> Your objective
Below are records that hold pictures; write out only the lines from their start through the line with "bough(tree_right, BROAD, *row)", exactly, and drop the pictures.
** Start of Dataset records **
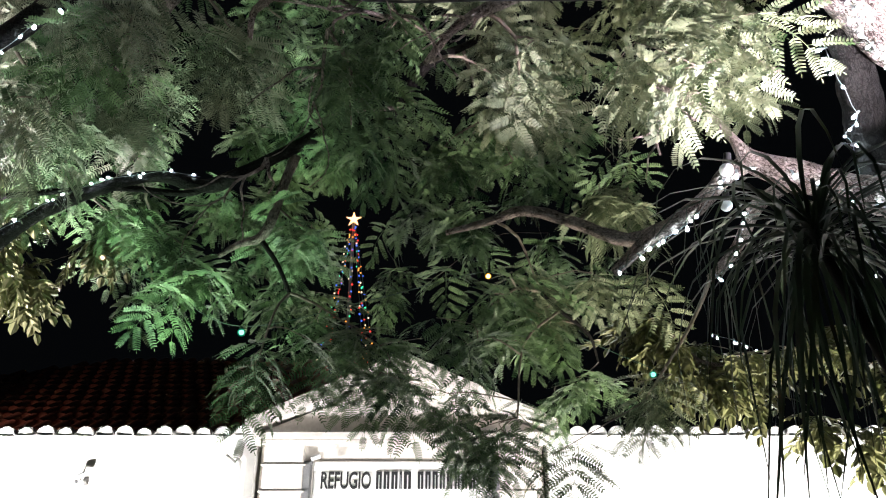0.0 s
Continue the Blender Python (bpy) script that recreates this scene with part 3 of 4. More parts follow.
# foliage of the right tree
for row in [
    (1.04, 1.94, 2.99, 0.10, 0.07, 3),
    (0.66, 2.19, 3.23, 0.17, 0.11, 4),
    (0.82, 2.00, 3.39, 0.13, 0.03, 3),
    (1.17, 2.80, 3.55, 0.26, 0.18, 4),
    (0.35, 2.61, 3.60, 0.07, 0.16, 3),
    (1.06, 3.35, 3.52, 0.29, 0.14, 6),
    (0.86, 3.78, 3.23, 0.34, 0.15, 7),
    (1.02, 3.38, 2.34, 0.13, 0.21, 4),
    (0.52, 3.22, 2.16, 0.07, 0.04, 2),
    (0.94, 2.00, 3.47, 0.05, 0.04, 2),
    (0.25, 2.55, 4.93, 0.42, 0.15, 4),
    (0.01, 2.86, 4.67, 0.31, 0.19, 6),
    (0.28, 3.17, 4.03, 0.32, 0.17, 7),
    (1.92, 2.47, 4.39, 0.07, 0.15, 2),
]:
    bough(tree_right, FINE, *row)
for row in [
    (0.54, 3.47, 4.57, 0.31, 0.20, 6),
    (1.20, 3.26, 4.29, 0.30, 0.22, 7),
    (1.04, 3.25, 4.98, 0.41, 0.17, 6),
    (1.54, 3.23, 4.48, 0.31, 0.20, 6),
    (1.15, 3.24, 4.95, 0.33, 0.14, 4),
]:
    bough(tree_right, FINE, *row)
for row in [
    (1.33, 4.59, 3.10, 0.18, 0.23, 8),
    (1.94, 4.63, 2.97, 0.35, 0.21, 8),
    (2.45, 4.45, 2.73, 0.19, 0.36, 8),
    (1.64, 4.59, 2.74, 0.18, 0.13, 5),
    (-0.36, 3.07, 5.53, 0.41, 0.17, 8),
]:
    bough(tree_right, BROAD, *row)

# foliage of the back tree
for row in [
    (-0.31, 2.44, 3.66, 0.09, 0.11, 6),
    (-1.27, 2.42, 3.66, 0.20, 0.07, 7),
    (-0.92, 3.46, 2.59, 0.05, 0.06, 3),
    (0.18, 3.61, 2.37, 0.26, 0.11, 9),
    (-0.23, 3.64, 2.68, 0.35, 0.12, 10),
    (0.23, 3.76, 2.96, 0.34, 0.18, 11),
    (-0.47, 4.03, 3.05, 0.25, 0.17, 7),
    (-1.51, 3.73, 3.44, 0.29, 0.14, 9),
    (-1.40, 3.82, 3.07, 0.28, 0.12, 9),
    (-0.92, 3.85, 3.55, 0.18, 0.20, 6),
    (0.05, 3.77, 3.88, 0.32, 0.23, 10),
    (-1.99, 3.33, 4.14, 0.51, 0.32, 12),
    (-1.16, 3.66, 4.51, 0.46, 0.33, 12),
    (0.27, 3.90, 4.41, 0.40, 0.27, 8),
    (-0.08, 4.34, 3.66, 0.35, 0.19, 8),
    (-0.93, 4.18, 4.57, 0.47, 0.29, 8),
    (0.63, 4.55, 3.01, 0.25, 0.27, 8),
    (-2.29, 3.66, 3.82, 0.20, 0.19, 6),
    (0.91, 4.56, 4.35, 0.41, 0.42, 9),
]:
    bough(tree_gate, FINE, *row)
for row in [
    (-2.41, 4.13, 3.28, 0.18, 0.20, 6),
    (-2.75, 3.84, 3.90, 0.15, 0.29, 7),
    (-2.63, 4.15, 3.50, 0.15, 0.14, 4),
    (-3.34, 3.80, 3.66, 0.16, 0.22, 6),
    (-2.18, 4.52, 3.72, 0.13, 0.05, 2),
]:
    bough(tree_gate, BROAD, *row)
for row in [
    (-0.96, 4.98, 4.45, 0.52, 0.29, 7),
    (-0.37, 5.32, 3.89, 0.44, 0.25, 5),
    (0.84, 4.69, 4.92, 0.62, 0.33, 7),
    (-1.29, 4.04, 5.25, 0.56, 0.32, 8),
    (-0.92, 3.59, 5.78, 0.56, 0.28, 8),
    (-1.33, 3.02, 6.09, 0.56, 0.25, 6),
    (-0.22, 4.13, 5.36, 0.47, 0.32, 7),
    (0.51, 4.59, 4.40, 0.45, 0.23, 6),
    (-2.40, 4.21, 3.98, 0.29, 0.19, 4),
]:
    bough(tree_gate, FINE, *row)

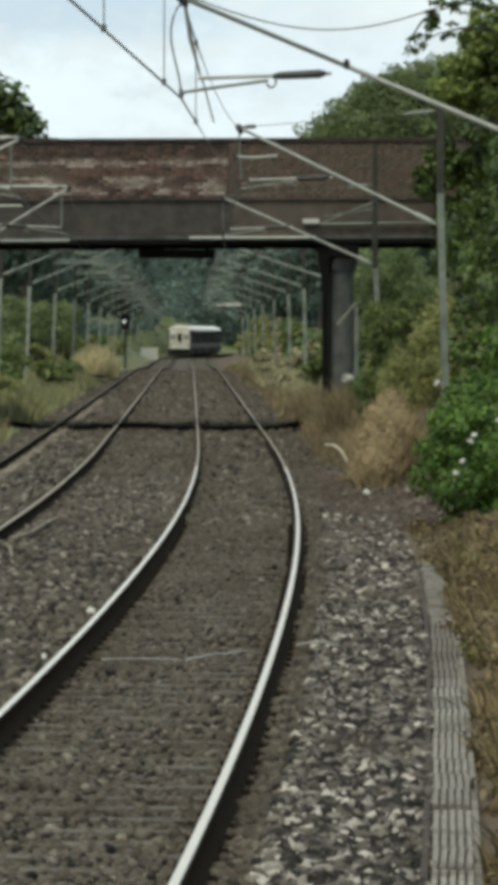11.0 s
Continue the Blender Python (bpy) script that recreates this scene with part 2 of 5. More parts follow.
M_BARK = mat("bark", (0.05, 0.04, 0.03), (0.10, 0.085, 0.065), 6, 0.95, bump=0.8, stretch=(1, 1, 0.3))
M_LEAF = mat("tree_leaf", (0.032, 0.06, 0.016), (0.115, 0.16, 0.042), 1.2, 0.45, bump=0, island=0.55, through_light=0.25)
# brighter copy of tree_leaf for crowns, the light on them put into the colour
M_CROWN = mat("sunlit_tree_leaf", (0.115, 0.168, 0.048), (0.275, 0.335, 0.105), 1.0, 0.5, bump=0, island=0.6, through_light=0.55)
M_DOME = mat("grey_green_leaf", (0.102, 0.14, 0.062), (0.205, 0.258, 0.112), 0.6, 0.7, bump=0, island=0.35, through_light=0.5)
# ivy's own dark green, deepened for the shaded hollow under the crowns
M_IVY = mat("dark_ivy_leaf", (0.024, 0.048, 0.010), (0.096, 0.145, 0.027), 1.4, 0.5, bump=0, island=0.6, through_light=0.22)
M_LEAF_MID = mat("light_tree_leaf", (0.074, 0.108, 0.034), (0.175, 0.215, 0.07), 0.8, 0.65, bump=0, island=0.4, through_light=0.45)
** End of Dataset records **
> The result
0.0 s
Continue the Blender Python (bpy) script that recreates this scene with part 3 of 4. More parts follow.
# foliage of the right tree
for row in [
    (1.04, 1.94, 2.99, 0.10, 0.07, 3),
    (0.66, 2.19, 3.23, 0.17, 0.11, 4),
    (0.82, 2.00, 3.39, 0.13, 0.03, 3),
    (1.17, 2.80, 3.55, 0.26, 0.18, 4),
    (0.35, 2.61, 3.60, 0.07, 0.16, 3),
    (1.06, 3.35, 3.52, 0.29, 0.14, 6),
    (0.86, 3.78, 3.23, 0.34, 0.15, 7),
    (1.02, 3.38, 2.34, 0.13, 0.21, 4),
    (0.52, 3.22, 2.16, 0.07, 0.04, 2),
    (0.94, 2.00, 3.47, 0.05, 0.04, 2),
    (0.25, 2.55, 4.93, 0.42, 0.15, 4),
    (0.01, 2.86, 4.67, 0.31, 0.19, 6),
    (0.28, 3.17, 4.03, 0.32, 0.17, 7),
    (1.92, 2.47, 4.39, 0.07, 0.15, 2),
]:
    bough(tree_right, FINE, *row)
for row in [
    (0.54, 3.47, 4.57, 0.31, 0.20, 6),
    (1.20, 3.26, 4.29, 0.30, 0.22, 7),
    (1.04, 3.25, 4.98, 0.41, 0.17, 6),
    (1.54, 3.23, 4.48, 0.31, 0.20, 6),
    (1.15, 3.24, 4.95, 0.33, 0.14, 4),
]:
    bough(tree_right, FINE, *row)
for row in [
    (1.33, 4.59, 3.10, 0.18, 0.23, 8),
    (1.94, 4.63, 2.97, 0.35, 0.21, 8),
    (2.45, 4.45, 2.73, 0.19, 0.36, 8),
    (1.64, 4.59, 2.74, 0.18, 0.13, 5),
    (-0.36, 3.07, 5.53, 0.41, 0.17, 8),
]:
    bough(tree_right, BROAD, *row)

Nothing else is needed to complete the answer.